§ **BRIEF**
Repeat the listing word for word. No pictures belong in the copy.

** Start GIVEN MATERIAL **

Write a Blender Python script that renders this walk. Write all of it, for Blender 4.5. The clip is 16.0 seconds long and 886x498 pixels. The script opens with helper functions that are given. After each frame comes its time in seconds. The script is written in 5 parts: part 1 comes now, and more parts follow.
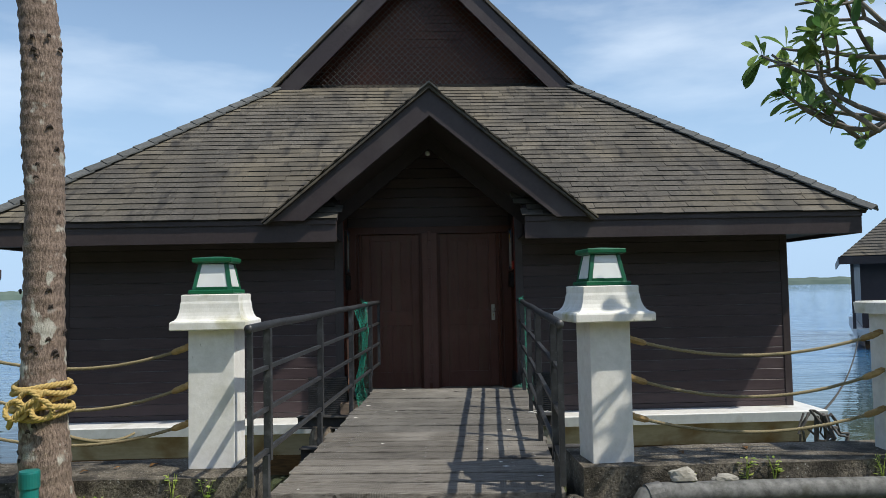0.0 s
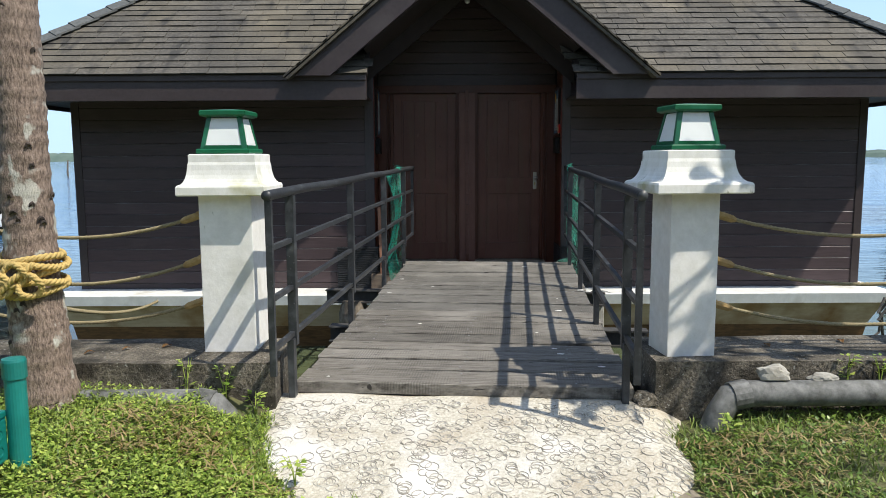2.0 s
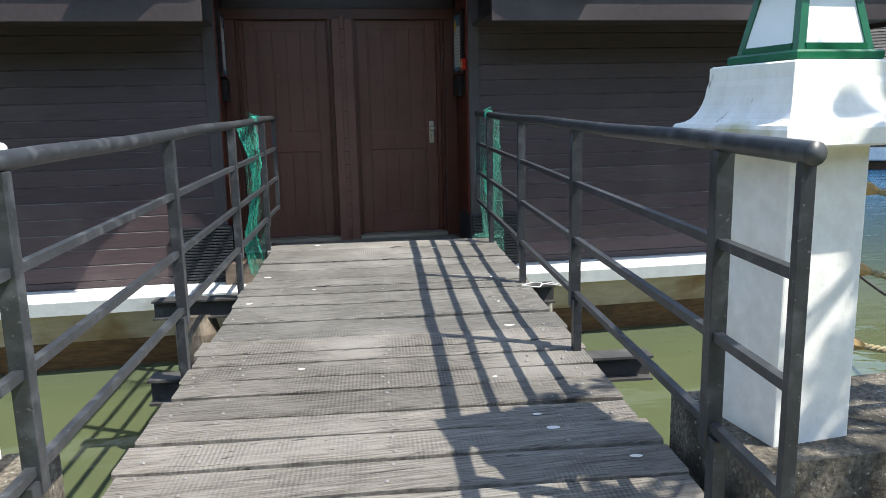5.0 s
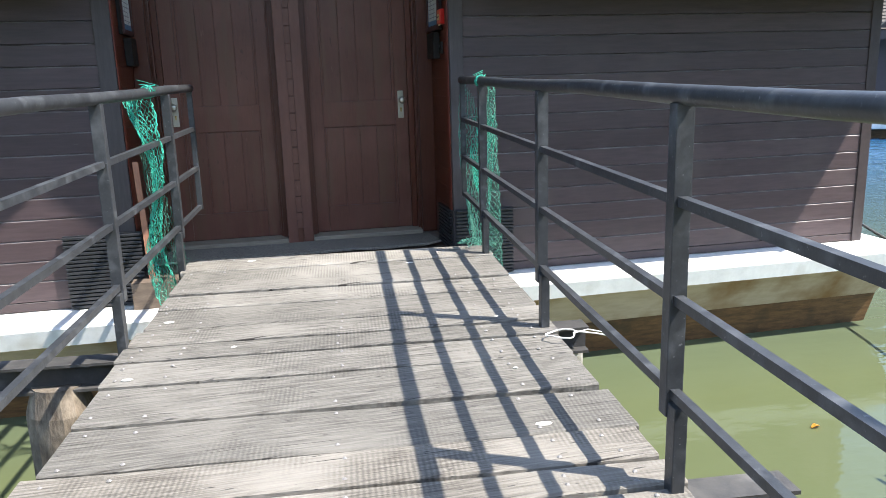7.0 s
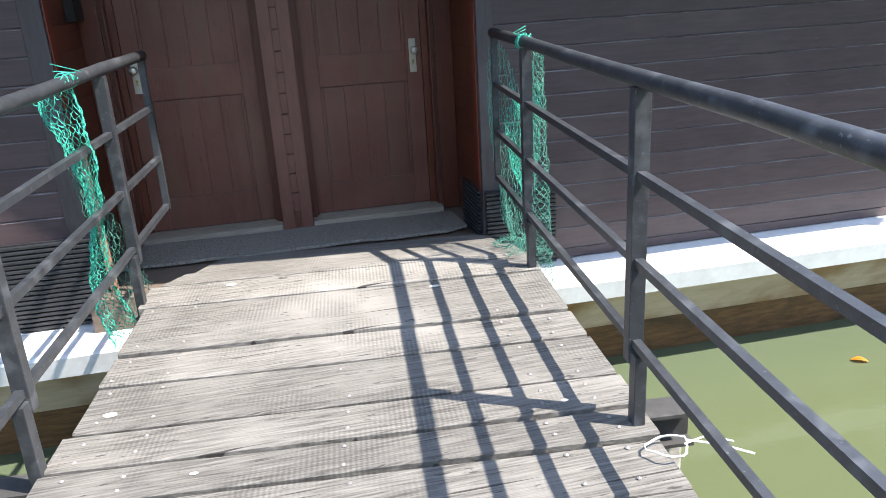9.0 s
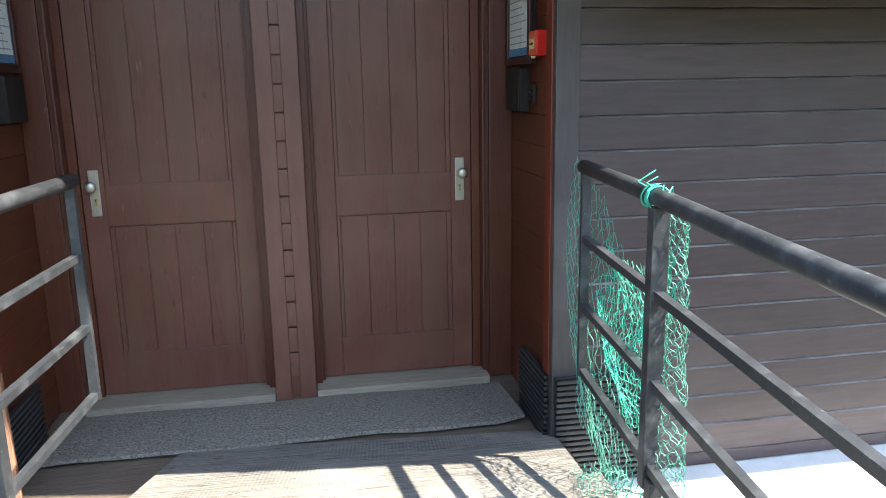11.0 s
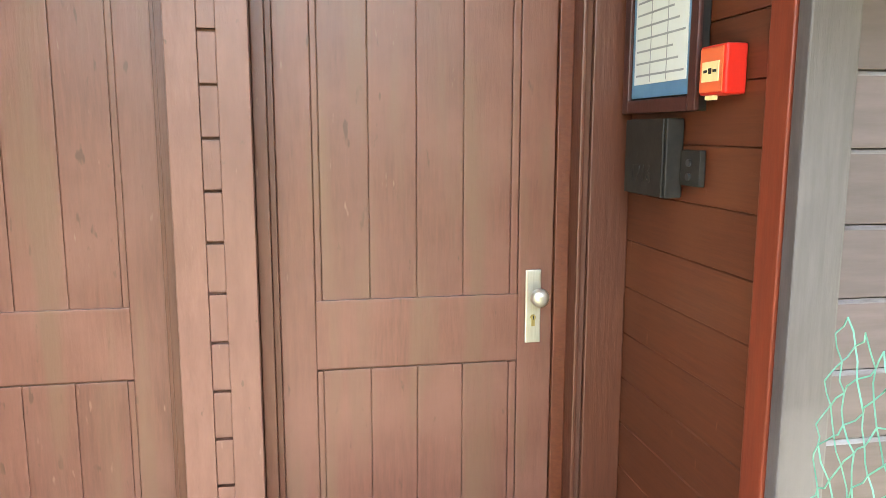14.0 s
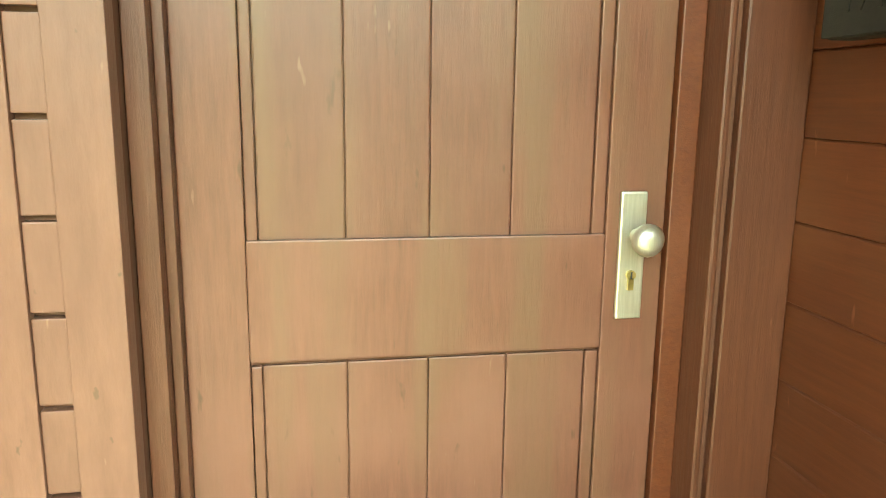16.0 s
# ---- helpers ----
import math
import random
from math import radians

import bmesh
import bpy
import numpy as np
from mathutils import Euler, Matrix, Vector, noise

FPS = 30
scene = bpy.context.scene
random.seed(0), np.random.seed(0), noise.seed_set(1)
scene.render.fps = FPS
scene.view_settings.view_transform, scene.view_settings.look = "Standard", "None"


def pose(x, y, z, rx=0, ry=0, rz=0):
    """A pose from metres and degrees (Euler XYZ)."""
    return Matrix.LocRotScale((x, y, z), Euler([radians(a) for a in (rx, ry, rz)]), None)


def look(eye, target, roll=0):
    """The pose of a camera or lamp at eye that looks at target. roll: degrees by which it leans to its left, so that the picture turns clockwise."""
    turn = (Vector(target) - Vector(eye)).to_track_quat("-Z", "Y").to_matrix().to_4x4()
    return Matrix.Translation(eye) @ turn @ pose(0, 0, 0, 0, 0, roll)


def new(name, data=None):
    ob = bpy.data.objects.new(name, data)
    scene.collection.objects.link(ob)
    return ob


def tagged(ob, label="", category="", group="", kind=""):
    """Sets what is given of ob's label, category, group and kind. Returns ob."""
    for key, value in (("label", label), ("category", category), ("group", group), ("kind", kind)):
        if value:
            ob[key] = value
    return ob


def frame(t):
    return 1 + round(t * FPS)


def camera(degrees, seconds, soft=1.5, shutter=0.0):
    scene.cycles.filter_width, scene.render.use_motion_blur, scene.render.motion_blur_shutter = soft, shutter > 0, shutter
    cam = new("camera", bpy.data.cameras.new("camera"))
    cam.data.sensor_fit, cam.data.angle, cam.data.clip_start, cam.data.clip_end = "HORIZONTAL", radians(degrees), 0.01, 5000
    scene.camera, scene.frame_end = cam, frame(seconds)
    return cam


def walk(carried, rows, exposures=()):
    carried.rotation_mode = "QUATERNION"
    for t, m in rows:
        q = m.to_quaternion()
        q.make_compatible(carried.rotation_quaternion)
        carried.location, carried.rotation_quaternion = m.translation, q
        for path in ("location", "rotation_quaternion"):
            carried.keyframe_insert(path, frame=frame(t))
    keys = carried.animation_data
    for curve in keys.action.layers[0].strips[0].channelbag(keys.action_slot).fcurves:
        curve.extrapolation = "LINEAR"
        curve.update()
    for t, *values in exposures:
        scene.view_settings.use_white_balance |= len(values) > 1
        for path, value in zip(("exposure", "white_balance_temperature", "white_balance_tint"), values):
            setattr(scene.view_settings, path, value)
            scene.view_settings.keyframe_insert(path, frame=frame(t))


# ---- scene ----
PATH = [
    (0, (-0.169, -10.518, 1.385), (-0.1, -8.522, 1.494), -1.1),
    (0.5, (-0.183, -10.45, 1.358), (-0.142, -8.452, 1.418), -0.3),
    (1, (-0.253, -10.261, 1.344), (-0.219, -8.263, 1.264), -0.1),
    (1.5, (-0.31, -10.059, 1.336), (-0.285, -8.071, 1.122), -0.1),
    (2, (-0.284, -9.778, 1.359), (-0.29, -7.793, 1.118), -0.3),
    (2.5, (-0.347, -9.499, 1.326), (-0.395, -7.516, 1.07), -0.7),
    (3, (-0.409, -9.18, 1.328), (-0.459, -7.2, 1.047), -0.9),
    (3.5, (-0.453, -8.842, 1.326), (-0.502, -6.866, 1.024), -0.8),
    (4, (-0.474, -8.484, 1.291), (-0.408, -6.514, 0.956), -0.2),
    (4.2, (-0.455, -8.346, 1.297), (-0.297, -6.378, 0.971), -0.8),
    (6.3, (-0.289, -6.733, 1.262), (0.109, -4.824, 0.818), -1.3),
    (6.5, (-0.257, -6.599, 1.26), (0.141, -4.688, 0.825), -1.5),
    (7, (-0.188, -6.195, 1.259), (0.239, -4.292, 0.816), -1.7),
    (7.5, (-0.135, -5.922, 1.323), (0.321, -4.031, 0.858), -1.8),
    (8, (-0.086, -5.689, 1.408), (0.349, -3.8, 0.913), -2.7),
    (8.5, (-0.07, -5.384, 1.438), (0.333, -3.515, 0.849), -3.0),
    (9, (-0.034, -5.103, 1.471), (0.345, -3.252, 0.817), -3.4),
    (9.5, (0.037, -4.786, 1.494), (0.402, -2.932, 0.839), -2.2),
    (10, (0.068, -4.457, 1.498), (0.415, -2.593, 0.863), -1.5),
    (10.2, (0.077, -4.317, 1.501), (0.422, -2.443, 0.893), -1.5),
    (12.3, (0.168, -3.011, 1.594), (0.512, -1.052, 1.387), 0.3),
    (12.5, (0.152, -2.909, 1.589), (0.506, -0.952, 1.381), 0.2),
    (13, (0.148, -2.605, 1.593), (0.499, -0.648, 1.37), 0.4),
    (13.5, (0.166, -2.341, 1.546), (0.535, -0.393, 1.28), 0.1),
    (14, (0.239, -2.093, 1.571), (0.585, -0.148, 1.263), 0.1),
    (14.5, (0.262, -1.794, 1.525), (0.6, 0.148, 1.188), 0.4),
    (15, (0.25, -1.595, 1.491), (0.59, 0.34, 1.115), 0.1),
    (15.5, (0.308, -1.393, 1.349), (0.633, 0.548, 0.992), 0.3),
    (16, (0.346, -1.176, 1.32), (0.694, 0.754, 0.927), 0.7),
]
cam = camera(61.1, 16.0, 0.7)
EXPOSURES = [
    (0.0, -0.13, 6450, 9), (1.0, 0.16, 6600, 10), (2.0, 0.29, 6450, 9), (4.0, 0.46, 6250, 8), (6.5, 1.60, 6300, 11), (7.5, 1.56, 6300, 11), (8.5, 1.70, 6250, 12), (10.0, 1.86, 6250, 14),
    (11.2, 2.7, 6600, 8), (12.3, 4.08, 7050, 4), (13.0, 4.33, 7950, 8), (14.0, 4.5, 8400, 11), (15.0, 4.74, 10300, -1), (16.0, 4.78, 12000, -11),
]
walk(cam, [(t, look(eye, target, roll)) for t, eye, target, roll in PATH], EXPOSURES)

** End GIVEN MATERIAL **

§ **FULL ANSWER**
Write a Blender Python script that renders this walk. Write all of it, for Blender 4.5. The clip is 16.0 seconds long and 886x498 pixels. The script opens with helper functions that are given. After each frame comes its time in seconds. The script is written in 5 parts: part 1 comes now, and more parts follow.
0.0 s
2.0 s
5.0 s
7.0 s
9.0 s
11.0 s
14.0 s
16.0 s
# ---- helpers ----
import math
import random
from math import radians

import bmesh
import bpy
import numpy as np
from mathutils import Euler, Matrix, Vector, noise

FPS = 30
scene = bpy.context.scene
random.seed(0), np.random.seed(0), noise.seed_set(1)
scene.render.fps = FPS
scene.view_settings.view_transform, scene.view_settings.look = "Standard", "None"


def pose(x, y, z, rx=0, ry=0, rz=0):
    """A pose from metres and degrees (Euler XYZ)."""
    return Matrix.LocRotScale((x, y, z), Euler([radians(a) for a in (rx, ry, rz)]), None)


def look(eye, target, roll=0):
    """The pose of a camera or lamp at eye that looks at target. roll: degrees by which it leans to its left, so that the picture turns clockwise."""
    turn = (Vector(target) - Vector(eye)).to_track_quat("-Z", "Y").to_matrix().to_4x4()
    return Matrix.Translation(eye) @ turn @ pose(0, 0, 0, 0, 0, roll)


def new(name, data=None):
    ob = bpy.data.objects.new(name, data)
    scene.collection.objects.link(ob)
    return ob


def tagged(ob, label="", category="", group="", kind=""):
    """Sets what is given of ob's label, category, group and kind. Returns ob."""
    for key, value in (("label", label), ("category", category), ("group", group), ("kind", kind)):
        if value:
            ob[key] = value
    return ob


def frame(t):
    return 1 + round(t * FPS)


def camera(degrees, seconds, soft=1.5, shutter=0.0):
    scene.cycles.filter_width, scene.render.use_motion_blur, scene.render.motion_blur_shutter = soft, shutter > 0, shutter
    cam = new("camera", bpy.data.cameras.new("camera"))
    cam.data.sensor_fit, cam.data.angle, cam.data.clip_start, cam.data.clip_end = "HORIZONTAL", radians(degrees), 0.01, 5000
    scene.camera, scene.frame_end = cam, frame(seconds)
    return cam


def walk(carried, rows, exposures=()):
    carried.rotation_mode = "QUATERNION"
    for t, m in rows:
        q = m.to_quaternion()
        q.make_compatible(carried.rotation_quaternion)
        carried.location, carried.rotation_quaternion = m.translation, q
        for path in ("location", "rotation_quaternion"):
            carried.keyframe_insert(path, frame=frame(t))
    keys = carried.animation_data
    for curve in keys.action.layers[0].strips[0].channelbag(keys.action_slot).fcurves:
        curve.extrapolation = "LINEAR"
        curve.update()
    for t, *values in exposures:
        scene.view_settings.use_white_balance |= len(values) > 1
        for path, value in zip(("exposure", "white_balance_temperature", "white_balance_tint"), values):
            setattr(scene.view_settings, path, value)
            scene.view_settings.keyframe_insert(path, frame=frame(t))


# ---- scene ----
PATH = [
    (0, (-0.169, -10.518, 1.385), (-0.1, -8.522, 1.494), -1.1),
    (0.5, (-0.183, -10.45, 1.358), (-0.142, -8.452, 1.418), -0.3),
    (1, (-0.253, -10.261, 1.344), (-0.219, -8.263, 1.264), -0.1),
    (1.5, (-0.31, -10.059, 1.336), (-0.285, -8.071, 1.122), -0.1),
    (2, (-0.284, -9.778, 1.359), (-0.29, -7.793, 1.118), -0.3),
    (2.5, (-0.347, -9.499, 1.326), (-0.395, -7.516, 1.07), -0.7),
    (3, (-0.409, -9.18, 1.328), (-0.459, -7.2, 1.047), -0.9),
    (3.5, (-0.453, -8.842, 1.326), (-0.502, -6.866, 1.024), -0.8),
    (4, (-0.474, -8.484, 1.291), (-0.408, -6.514, 0.956), -0.2),
    (4.2, (-0.455, -8.346, 1.297), (-0.297, -6.378, 0.971), -0.8),
    (6.3, (-0.289, -6.733, 1.262), (0.109, -4.824, 0.818), -1.3),
    (6.5, (-0.257, -6.599, 1.26), (0.141, -4.688, 0.825), -1.5),
    (7, (-0.188, -6.195, 1.259), (0.239, -4.292, 0.816), -1.7),
    (7.5, (-0.135, -5.922, 1.323), (0.321, -4.031, 0.858), -1.8),
    (8, (-0.086, -5.689, 1.408), (0.349, -3.8, 0.913), -2.7),
    (8.5, (-0.07, -5.384, 1.438), (0.333, -3.515, 0.849), -3.0),
    (9, (-0.034, -5.103, 1.471), (0.345, -3.252, 0.817), -3.4),
    (9.5, (0.037, -4.786, 1.494), (0.402, -2.932, 0.839), -2.2),
    (10, (0.068, -4.457, 1.498), (0.415, -2.593, 0.863), -1.5),
    (10.2, (0.077, -4.317, 1.501), (0.422, -2.443, 0.893), -1.5),
    (12.3, (0.168, -3.011, 1.594), (0.512, -1.052, 1.387), 0.3),
    (12.5, (0.152, -2.909, 1.589), (0.506, -0.952, 1.381), 0.2),
    (13, (0.148, -2.605, 1.593), (0.499, -0.648, 1.37), 0.4),
    (13.5, (0.166, -2.341, 1.546), (0.535, -0.393, 1.28), 0.1),
    (14, (0.239, -2.093, 1.571), (0.585, -0.148, 1.263), 0.1),
    (14.5, (0.262, -1.794, 1.525), (0.6, 0.148, 1.188), 0.4),
    (15, (0.25, -1.595, 1.491), (0.59, 0.34, 1.115), 0.1),
    (15.5, (0.308, -1.393, 1.349), (0.633, 0.548, 0.992), 0.3),
    (16, (0.346, -1.176, 1.32), (0.694, 0.754, 0.927), 0.7),
]
cam = camera(61.1, 16.0, 0.7)
EXPOSURES = [
    (0.0, -0.13, 6450, 9), (1.0, 0.16, 6600, 10), (2.0, 0.29, 6450, 9), (4.0, 0.46, 6250, 8), (6.5, 1.60, 6300, 11), (7.5, 1.56, 6300, 11), (8.5, 1.70, 6250, 12), (10.0, 1.86, 6250, 14),
    (11.2, 2.7, 6600, 8), (12.3, 4.08, 7050, 4), (13.0, 4.33, 7950, 8), (14.0, 4.5, 8400, 11), (15.0, 4.74, 10300, -1), (16.0, 4.78, 12000, -11),
]
walk(cam, [(t, look(eye, target, roll)) for t, eye, target, roll in PATH], EXPOSURES)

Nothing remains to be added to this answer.